## Install modules in src folder

In [None]:
# !pip install -e ../

## Ingest datasets to vector database

In [None]:
from ingest import Ingest

In [None]:
ingest = Ingest()

### Chunking deadpool data
- here we have 2 datasets. The subtitles for movie Deadpool & Wolverine as a txt file and the script for deadpool movie as a pdf. We will parse both files and chunk them into text segments up to max_tokens size.

In [None]:
txt_path = "../data/raw/deadpool/deadpool_wolverine_2024_subs.txt"
pdf_path = "../data/raw/deadpool/deadpool-2016.pdf"
max_tokens = 256

In [None]:
deadpool_chunks = ingest.pdf_to_chunks(pdf_path, max_tokens=max_tokens)
deadpool_wolverine_chunks = ingest.txt_to_chunks(txt_path, max_tokens=max_tokens)

In [None]:
# Chunk example
print(deadpool_wolverine_chunks[3])

## Add chunks to index
- at this stage we would ingest the chunks to a vector database that can store both vectors, text and metadata. For simplicity, we use here a FAISS index, and a metadata file containing the text.
- the function below creates a faiss index file and a .npy metadata in the folder specified.
- in Production, you can use Milvus, Chroma, Postgres or any supported database to store this information. here is a reference from llamaindex: https://docs.llamaindex.ai/en/stable/module_guides/storing/vector_stores/#vector-store-options--feature-support

In [None]:
ingest.ingest_chunks_to_faiss_with_metadata(chunks=deadpool_chunks, index_name="deadpool", folder="../indexes", mode="append")

In [None]:
ingest.ingest_chunks_to_faiss_with_metadata(chunks=deadpool_wolverine_chunks, index_name="deadpool", folder="../indexes", mode="append")

## Test querying the index:
- now we will use the retriever function query_index to find similar documents in the collection. the query will be embedded using same embedding model used for the chunks. in the .env you can change for other models. In the example here was used `text-embedding-3-large`

In [None]:
from rag import RAG

In [None]:
rag = RAG()

In [None]:
query_text = "What does Deadpool think about superheroes?"

results = rag.query_index(query_text, index_folder="../indexes", index_name="deadpool", top_k=3)

for result in results:
    print(f"Match Index: {result['index']}")
    print(f"Distance: {result['distance']}")
    print(f"Content: {result['content']}")

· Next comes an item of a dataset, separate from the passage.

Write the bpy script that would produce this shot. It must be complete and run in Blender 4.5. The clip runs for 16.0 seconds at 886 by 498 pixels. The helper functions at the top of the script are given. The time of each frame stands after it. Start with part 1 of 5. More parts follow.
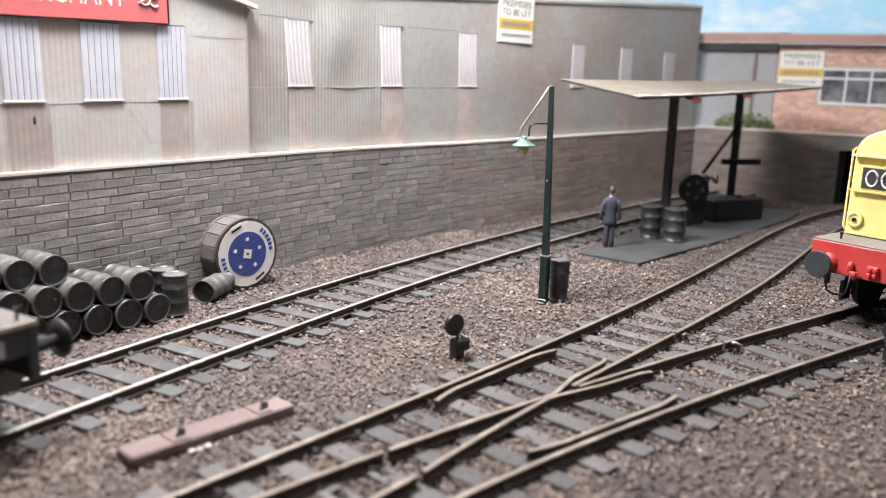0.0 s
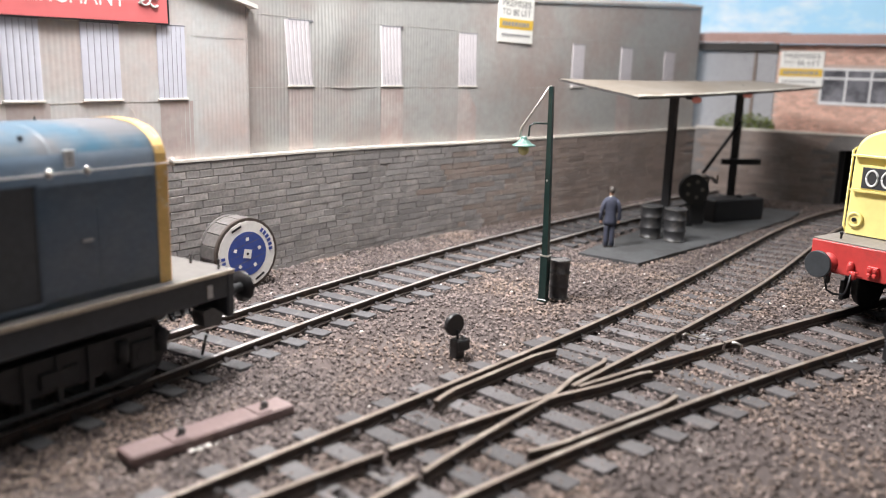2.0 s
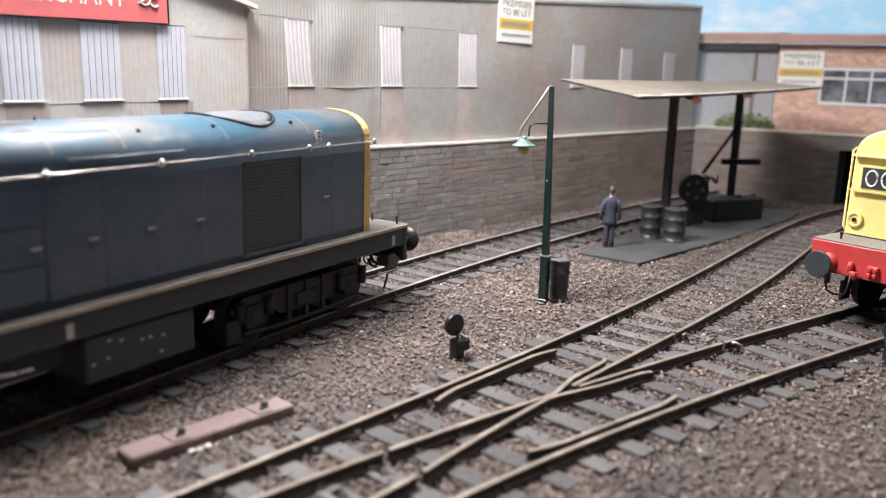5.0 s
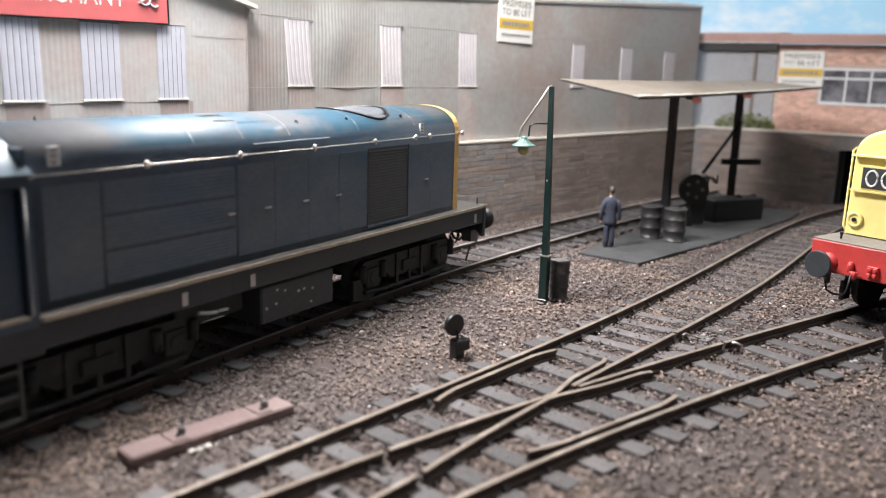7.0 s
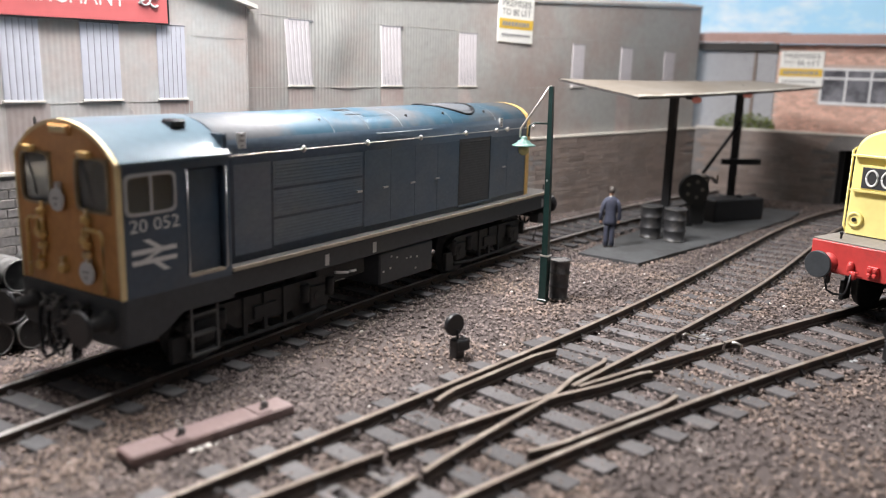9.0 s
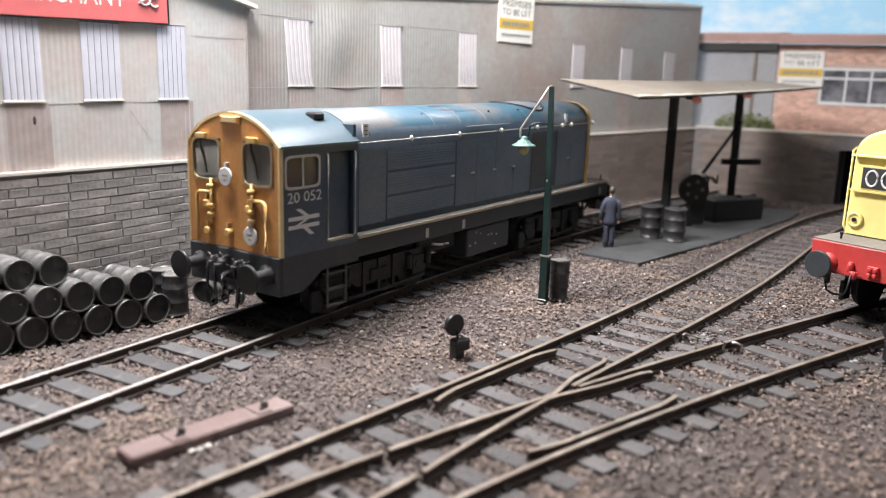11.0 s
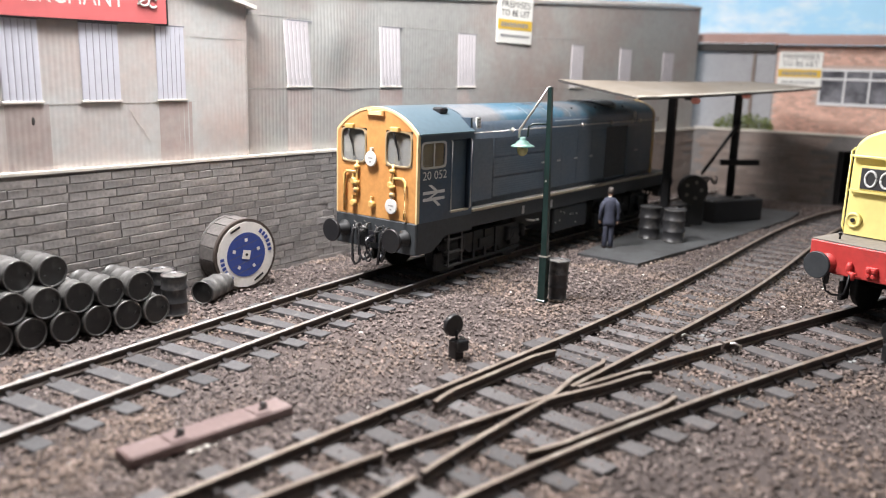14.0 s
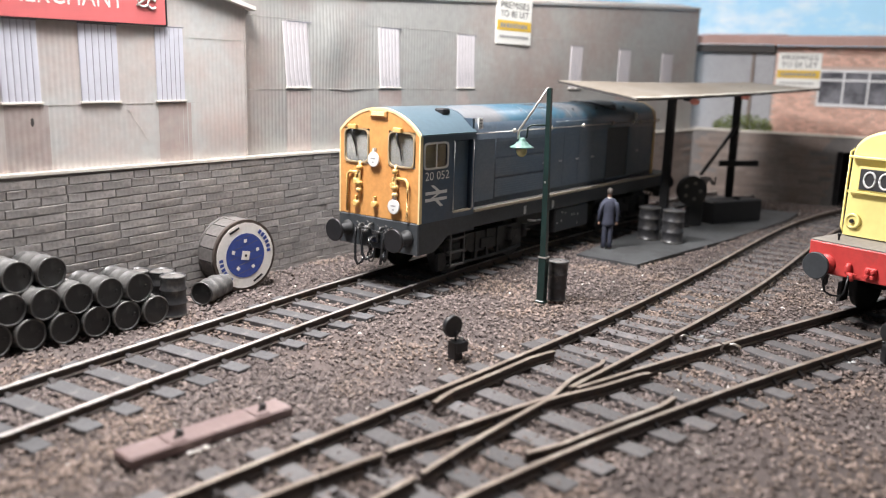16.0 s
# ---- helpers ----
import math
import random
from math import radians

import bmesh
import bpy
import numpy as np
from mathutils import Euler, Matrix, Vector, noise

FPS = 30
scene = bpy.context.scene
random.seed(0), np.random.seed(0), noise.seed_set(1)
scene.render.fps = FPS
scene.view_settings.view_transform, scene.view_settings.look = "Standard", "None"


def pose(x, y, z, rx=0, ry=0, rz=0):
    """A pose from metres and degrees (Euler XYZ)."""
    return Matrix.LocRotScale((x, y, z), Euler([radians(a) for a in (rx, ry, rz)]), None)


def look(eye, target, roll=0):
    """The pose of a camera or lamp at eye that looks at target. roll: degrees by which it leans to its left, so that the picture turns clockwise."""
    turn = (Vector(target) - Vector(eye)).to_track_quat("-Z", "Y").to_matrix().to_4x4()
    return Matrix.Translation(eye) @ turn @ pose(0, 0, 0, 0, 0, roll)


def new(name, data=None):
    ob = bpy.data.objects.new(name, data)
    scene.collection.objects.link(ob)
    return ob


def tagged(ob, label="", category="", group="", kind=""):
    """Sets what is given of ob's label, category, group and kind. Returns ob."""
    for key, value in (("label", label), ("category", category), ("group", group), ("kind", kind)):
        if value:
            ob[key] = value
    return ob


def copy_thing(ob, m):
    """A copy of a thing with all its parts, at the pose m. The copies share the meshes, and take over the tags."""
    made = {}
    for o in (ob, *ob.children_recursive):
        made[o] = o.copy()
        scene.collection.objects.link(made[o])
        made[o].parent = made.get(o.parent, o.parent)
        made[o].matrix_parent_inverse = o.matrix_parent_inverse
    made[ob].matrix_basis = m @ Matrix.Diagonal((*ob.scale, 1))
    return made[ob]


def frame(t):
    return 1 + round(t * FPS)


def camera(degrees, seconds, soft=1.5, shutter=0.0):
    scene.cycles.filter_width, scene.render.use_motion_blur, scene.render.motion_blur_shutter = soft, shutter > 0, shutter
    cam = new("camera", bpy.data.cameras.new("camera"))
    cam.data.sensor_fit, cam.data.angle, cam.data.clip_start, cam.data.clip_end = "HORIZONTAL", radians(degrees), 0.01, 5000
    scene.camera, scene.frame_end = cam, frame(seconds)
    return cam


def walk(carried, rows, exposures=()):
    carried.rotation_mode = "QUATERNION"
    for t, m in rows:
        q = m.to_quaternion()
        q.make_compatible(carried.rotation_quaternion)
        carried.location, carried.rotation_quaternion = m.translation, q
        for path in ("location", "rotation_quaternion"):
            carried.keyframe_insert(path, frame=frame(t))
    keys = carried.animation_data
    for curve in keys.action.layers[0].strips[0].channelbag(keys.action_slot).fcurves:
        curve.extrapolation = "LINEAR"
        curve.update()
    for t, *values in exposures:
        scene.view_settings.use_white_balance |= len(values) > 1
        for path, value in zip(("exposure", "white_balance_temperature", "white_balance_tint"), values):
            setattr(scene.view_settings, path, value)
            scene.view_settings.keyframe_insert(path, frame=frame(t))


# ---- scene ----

### Chunking Shakespeare data

In [None]:
hamlet = "../data/raw/shakespeare/hamlet.html"
julius_caesar = "../data/raw/shakespeare/julius_caesar.html"
othello = "../data/raw/shakespeare/othello.html"
romeo_juliet = "../data/raw/shakespeare/romeo_juliet.html"

max_tokens = 256

In [None]:
hamlet_chunks = ingest.html_to_chunks(hamlet, max_tokens=max_tokens)
julius_caesar_chunks = ingest.html_to_chunks(julius_caesar, max_tokens=max_tokens)
othello_chunks = ingest.html_to_chunks(othello, max_tokens=max_tokens)
romeo_juliet_chunks = ingest.html_to_chunks(romeo_juliet, max_tokens=max_tokens)

In [None]:
print(othello_chunks[1])

## Add chunks to index

In [None]:
ingest.ingest_chunks_to_faiss_with_metadata(chunks=hamlet_chunks, index_name="shakespeare", folder="../indexes", mode="append")
ingest.ingest_chunks_to_faiss_with_metadata(chunks=julius_caesar_chunks, index_name="shakespeare", folder="../indexes", mode="append")
ingest.ingest_chunks_to_faiss_with_metadata(chunks=othello_chunks, index_name="shakespeare", folder="../indexes", mode="append")
ingest.ingest_chunks_to_faiss_with_metadata(chunks=romeo_juliet_chunks, index_name="shakespeare", folder="../indexes", mode="append")